La question spatiale, que nous considérons de manière transversale, et environnementale est importante dans un contexte de crise environnementale, où les sociétés sont à la recherche de nouvelles solutions. Celles-ci impliquent des transformations des modes d’habiter et la mobilisation de savoirs (anciens et nouveaux, profanes et savants..) qui circulent à tous les niveaux, traduisant des formes de mondialisation des idées et des réactions à ce processus. Les changements à l’œuvre nourrissent de nouvelles formes de mise en récit de la nature, des patrimoines et des territoires. Sociétés et individus sont pris dans cette matrice de mise en récit (les mémoires sont convoquées, les identités sont interrogées, etc.). Les recherches pourront porter sur la manière dont sont élaborés ces récits, sur l’analyse des transformations des paysages, des modes d’habiter et des rapports socio-politiques qu’ils engagent. Ces récits mobilisent des facteurs comme les patrimoines matériels et immatériels, la nature sauvage, les paysages culturels. Les espaces marginaux, en Europe mais également en Amérique du Nord, pourront constituer des terrains privilégiés, pour analyser comment la recherche de solutions de transition écologique, la mise en place d’initiatives de conservation radicale (rewilding) et d’autres formes de mobilisation environnementale modifient les modalités de délibérations démocratiques et les rapports de pouvoir. Dans cette perspective, le champ interdisciplinaire de la political ecology offre un cadre d’analyse très riche. Cette entrée peut donner lieu à une approche transversale avec les deux autres axes.

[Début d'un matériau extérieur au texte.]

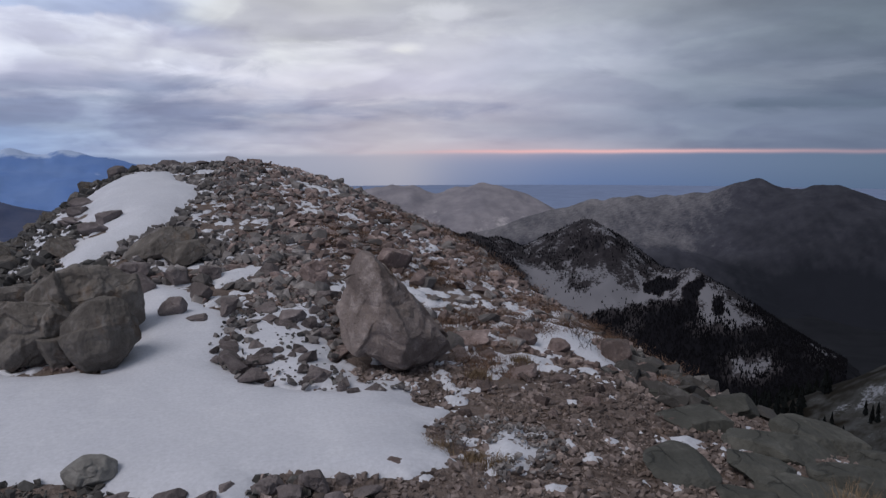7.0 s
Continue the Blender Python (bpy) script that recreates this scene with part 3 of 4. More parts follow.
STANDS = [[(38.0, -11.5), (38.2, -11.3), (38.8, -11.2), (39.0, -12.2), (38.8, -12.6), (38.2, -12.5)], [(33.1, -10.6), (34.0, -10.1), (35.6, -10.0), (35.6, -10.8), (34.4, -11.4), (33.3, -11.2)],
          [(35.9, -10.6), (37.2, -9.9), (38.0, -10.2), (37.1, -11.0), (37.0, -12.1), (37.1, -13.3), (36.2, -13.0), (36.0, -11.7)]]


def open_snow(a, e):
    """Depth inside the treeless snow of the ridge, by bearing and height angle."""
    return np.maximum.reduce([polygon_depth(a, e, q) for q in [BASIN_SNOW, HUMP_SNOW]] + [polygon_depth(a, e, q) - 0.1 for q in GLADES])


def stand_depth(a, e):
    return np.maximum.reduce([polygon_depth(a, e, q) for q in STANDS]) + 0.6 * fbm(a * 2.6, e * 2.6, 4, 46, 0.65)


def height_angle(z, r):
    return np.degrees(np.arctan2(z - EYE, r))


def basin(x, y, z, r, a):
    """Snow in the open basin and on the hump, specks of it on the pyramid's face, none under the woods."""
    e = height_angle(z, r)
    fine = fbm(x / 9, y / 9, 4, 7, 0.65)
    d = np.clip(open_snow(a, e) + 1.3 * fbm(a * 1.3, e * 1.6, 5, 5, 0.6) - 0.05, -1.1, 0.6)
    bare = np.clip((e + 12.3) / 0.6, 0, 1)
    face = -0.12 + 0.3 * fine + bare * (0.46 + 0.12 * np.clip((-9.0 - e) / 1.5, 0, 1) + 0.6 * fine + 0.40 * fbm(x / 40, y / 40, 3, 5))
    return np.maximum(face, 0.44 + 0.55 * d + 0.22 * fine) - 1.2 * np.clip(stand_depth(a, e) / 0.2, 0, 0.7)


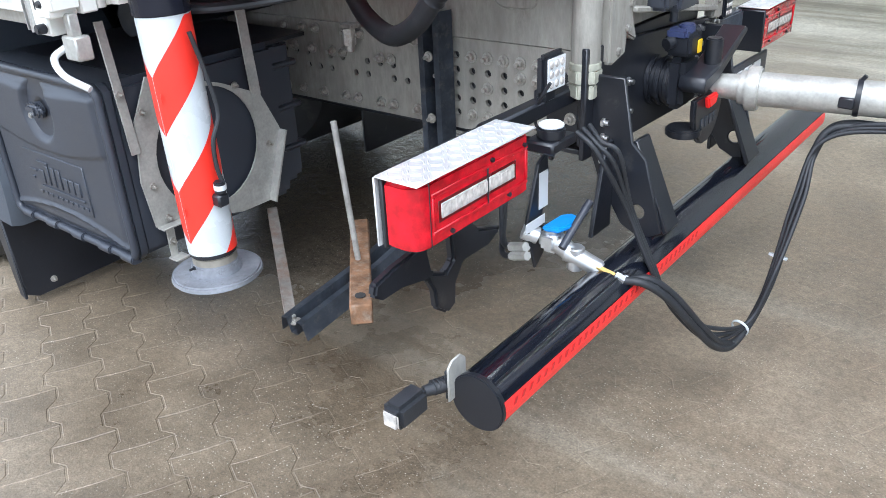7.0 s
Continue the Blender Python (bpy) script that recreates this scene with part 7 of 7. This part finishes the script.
def paver_mesh(w, h):
    o = paver_outline(w, h)
    c = (w / 2, h / 2 + 0.014)
    inset = lambda p, d: (p[0] - math.copysign(min(d, abs(p[0] - c[0])), p[0] - c[0]) if abs(p[0] - c[0]) > 0.35 * w else p[0], p[1] - math.copysign(d, p[1] - c[1]))
    rings = [(0.0010, -0.012), (0.0010, -0.0024), (0.0042, 0.0)]
    verts = [(*inset(p, d), z) for d, z in rings for p in o]
    n = len(o)
    faces = [(i, (i + 1) % n, n + (i + 1) % n, n + i) for i in range(n)] + [(n + i, n + (i + 1) % n, 2 * n + (i + 1) % n, 2 * n + i) for i in range(n)] + [tuple(range(2 * n, 3 * n))]
    return verts, faces


def lay_pavers():
    w, h = 0.19, 0.1345
    verts, faces = paver_mesh(w, h)
    me = bpy.data.meshes.new("paver")
    me.from_pydata(verts, [], faces)
    me.materials.append(PAVER)
    rng = random.Random(7)
    turn = Matrix.Rotation(radians(-11.3), 4, "Z")
    u0, v0 = 1.180 - 0.31 * w, 2.524
    all_v, all_f = [], []
    count = 0
    for j in range(-21, 27):
        for i in range(-26, 26):
            u, v = u0 + i * w + (j % 2) * w / 2, v0 + j * h
            at = turn @ Vector((u, v, 0))
            near = 0.30 < at.x < 3.75 and 1.70 < at.y < 3.10 and count < 300
            m = Matrix.Translation((at.x, at.y, FLOOR - (0.0006 if at.y < 3.0 else 0.0013) + rng.uniform(-0.0003, 0.0003))) @ turn @ Euler((rng.uniform(-0.003, 0.003), rng.uniform(-0.003, 0.003), 0)).to_matrix().to_4x4()
            if near:
                p = new("paver", me)
                p.parent = ground
                p.matrix_basis = m
                count += 1
            else:
                base = len(all_v)
                all_v += [tuple(m @ Vector(q)) for q in verts]
                all_f += [tuple(base + k for k in f) for f in faces]
    rest = bpy.data.meshes.new("pavers")
    rest.from_pydata(all_v, [], all_f)
    rest.materials.append(PAVER)
    r = new("pavers", rest)
    r.parent = ground
    r["kind"] = "stuff"


lay_pavers()


# ---------------------------------------------------------------- set everything upright
for ob in [o for o in scene.objects if o.parent is None and o.type != "CAMERA"]:
    ob.matrix_basis = LEVEL @ ob.matrix_basis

La question féminine, déjà abordée par l’équipe (travail genré, figures féminines, mobilité…) est traitée dans les nouvelles orientations du CPER 2022-27 (projet Transcis : « Transitions sociétales, mutations culturelles et inclusion sociale »), notamment sous l’angle de la santé corporelle et mentale, des violences faites aux femmes qui sont le problème de toute la société. La prévention et l’inclusion sociale sont des aspects essentiels pour s’attacher aux moments de transition. Traité de manière transversale, cet axe est aussi à l’interface des thématiques démocratiques et de circulation des savoirs.